[Start of DATA SEGMENT]

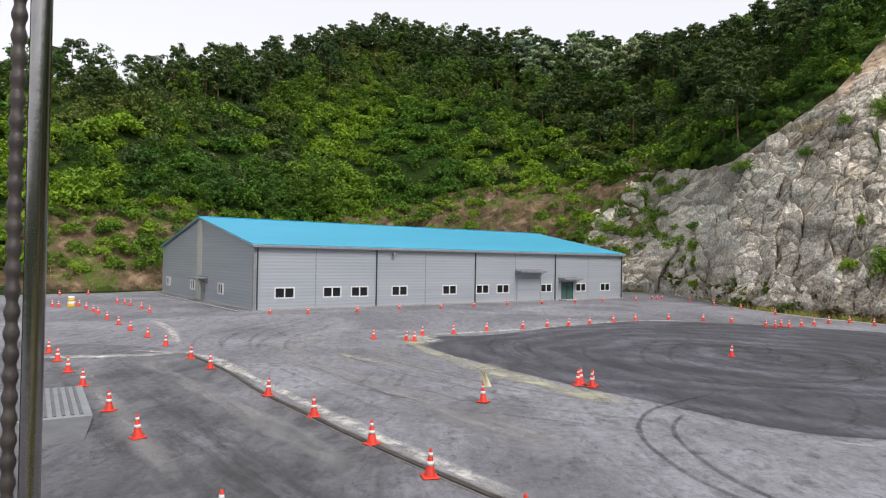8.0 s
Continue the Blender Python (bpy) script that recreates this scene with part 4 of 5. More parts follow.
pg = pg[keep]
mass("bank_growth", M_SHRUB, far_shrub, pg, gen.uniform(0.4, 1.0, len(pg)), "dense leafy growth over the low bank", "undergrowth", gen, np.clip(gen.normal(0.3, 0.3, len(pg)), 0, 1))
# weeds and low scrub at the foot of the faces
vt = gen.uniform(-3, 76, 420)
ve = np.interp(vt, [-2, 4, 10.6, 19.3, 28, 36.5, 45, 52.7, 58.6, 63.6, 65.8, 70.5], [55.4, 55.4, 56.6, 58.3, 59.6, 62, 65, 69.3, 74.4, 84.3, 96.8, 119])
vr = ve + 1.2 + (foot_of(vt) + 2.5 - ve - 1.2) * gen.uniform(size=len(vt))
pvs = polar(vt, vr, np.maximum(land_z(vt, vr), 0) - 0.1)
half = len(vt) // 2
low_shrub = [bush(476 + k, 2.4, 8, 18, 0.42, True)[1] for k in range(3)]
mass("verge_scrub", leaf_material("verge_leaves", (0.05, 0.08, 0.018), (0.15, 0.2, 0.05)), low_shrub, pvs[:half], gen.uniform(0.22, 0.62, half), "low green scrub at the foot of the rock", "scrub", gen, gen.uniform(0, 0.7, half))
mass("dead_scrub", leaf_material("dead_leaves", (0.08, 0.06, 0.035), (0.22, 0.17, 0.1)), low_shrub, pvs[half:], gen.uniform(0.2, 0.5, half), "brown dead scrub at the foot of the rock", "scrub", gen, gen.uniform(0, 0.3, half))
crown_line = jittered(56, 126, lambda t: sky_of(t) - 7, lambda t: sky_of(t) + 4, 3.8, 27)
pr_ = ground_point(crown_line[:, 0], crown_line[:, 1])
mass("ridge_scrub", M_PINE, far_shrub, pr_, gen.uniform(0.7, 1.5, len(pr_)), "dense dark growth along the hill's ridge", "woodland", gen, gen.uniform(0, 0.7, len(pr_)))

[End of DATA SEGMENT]

■ **REQUIRED WORK**: Repeat the material above in full and exactly, apart from the pictures.

■ **SOLVED PROBLEM**:
8.0 s
Continue the Blender Python (bpy) script that recreates this scene with part 4 of 5. More parts follow.
pg = pg[keep]
mass("bank_growth", M_SHRUB, far_shrub, pg, gen.uniform(0.4, 1.0, len(pg)), "dense leafy growth over the low bank", "undergrowth", gen, np.clip(gen.normal(0.3, 0.3, len(pg)), 0, 1))
# weeds and low scrub at the foot of the faces
vt = gen.uniform(-3, 76, 420)
ve = np.interp(vt, [-2, 4, 10.6, 19.3, 28, 36.5, 45, 52.7, 58.6, 63.6, 65.8, 70.5], [55.4, 55.4, 56.6, 58.3, 59.6, 62, 65, 69.3, 74.4, 84.3, 96.8, 119])
vr = ve + 1.2 + (foot_of(vt) + 2.5 - ve - 1.2) * gen.uniform(size=len(vt))
pvs = polar(vt, vr, np.maximum(land_z(vt, vr), 0) - 0.1)
half = len(vt) // 2
low_shrub = [bush(476 + k, 2.4, 8, 18, 0.42, True)[1] for k in range(3)]
mass("verge_scrub", leaf_material("verge_leaves", (0.05, 0.08, 0.018), (0.15, 0.2, 0.05)), low_shrub, pvs[:half], gen.uniform(0.22, 0.62, half), "low green scrub at the foot of the rock", "scrub", gen, gen.uniform(0, 0.7, half))
mass("dead_scrub", leaf_material("dead_leaves", (0.08, 0.06, 0.035), (0.22, 0.17, 0.1)), low_shrub, pvs[half:], gen.uniform(0.2, 0.5, half), "brown dead scrub at the foot of the rock", "scrub", gen, gen.uniform(0, 0.3, half))
crown_line = jittered(56, 126, lambda t: sky_of(t) - 7, lambda t: sky_of(t) + 4, 3.8, 27)
pr_ = ground_point(crown_line[:, 0], crown_line[:, 1])
mass("ridge_scrub", M_PINE, far_shrub, pr_, gen.uniform(0.7, 1.5, len(pr_)), "dense dark growth along the hill's ridge", "woodland", gen, gen.uniform(0, 0.7, len(pr_)))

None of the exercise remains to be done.